— Dataset extract —
>>

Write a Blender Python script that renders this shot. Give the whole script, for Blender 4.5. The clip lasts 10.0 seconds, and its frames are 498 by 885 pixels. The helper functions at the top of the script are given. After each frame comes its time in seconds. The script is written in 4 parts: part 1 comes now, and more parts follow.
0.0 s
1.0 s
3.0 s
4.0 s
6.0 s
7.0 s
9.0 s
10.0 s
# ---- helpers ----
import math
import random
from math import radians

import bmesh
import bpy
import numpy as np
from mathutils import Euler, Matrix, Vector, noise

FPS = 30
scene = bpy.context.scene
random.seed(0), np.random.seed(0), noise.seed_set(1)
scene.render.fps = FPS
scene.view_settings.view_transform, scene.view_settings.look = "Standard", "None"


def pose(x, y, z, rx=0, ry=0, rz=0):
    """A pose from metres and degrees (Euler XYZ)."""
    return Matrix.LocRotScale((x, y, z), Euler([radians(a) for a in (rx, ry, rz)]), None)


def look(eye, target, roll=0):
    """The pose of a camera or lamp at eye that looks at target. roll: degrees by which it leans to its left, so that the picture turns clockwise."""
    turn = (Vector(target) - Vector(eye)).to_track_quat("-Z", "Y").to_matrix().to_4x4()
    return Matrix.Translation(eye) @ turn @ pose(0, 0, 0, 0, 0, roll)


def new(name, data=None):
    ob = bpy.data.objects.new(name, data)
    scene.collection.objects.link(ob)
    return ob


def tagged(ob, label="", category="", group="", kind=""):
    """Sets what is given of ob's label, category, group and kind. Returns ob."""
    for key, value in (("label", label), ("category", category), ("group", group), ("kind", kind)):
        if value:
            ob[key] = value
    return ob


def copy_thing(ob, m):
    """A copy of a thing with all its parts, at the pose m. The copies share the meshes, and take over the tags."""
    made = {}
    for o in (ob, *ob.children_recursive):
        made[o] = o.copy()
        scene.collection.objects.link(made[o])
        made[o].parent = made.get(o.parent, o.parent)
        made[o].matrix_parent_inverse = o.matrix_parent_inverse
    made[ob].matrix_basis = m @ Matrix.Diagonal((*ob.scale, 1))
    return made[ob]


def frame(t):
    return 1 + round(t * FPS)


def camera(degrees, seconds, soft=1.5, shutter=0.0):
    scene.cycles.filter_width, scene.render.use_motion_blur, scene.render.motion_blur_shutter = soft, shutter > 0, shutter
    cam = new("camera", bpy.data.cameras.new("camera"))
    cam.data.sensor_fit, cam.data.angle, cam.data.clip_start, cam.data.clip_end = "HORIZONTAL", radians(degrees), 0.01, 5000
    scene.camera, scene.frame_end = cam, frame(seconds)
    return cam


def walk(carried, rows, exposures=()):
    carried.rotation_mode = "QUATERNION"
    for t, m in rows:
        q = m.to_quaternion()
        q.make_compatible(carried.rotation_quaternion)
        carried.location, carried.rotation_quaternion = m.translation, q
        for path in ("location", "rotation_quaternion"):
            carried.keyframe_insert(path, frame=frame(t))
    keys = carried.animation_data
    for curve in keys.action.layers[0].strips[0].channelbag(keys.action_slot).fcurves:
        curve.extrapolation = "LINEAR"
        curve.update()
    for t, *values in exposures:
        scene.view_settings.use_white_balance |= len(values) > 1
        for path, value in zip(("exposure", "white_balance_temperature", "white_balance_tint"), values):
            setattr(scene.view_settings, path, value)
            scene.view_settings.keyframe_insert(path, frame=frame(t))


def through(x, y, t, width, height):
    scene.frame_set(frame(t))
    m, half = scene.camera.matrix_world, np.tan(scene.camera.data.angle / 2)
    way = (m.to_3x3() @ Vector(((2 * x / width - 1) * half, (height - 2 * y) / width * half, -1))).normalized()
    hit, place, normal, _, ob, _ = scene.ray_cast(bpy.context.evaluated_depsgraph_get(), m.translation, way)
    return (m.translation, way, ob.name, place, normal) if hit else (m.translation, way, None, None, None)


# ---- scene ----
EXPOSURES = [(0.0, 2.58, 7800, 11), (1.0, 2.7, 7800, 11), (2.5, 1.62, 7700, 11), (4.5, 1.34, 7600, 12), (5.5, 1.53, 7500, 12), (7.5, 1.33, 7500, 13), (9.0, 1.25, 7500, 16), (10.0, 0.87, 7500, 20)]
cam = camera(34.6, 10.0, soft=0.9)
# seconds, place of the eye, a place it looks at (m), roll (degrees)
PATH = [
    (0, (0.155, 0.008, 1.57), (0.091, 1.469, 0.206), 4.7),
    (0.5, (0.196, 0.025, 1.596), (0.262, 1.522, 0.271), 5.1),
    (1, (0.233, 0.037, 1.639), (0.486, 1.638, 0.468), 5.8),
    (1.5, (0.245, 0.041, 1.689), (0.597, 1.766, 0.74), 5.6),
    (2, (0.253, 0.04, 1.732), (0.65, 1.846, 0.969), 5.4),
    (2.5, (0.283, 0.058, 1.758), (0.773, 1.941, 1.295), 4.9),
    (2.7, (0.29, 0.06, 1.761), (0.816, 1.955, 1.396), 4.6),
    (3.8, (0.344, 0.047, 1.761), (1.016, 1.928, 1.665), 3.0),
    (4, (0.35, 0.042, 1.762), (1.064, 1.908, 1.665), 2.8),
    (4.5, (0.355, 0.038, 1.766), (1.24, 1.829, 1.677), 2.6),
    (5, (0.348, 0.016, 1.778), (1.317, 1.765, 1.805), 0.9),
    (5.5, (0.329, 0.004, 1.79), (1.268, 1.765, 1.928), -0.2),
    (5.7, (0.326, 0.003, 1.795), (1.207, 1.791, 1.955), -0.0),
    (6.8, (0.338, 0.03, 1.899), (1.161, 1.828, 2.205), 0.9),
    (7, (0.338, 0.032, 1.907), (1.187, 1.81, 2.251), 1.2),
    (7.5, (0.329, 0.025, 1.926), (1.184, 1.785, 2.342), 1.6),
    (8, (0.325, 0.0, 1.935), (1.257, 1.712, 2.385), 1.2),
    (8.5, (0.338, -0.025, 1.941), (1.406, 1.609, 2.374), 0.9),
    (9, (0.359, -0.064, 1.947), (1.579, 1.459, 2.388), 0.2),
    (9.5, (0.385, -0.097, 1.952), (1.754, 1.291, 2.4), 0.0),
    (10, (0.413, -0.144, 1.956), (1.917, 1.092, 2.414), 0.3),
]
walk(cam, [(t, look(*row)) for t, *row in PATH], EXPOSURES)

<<

Return the opening line of the data and every line after it through the line containing "import bmesh", please, exactly as written and with nothing added.

— Solution —
Write a Blender Python script that renders this shot. Give the whole script, for Blender 4.5. The clip lasts 10.0 seconds, and its frames are 498 by 885 pixels. The helper functions at the top of the script are given. After each frame comes its time in seconds. The script is written in 4 parts: part 1 comes now, and more parts follow.
0.0 s
1.0 s
3.0 s
4.0 s
6.0 s
7.0 s
9.0 s
10.0 s
# ---- helpers ----
import math
import random
from math import radians

import bmesh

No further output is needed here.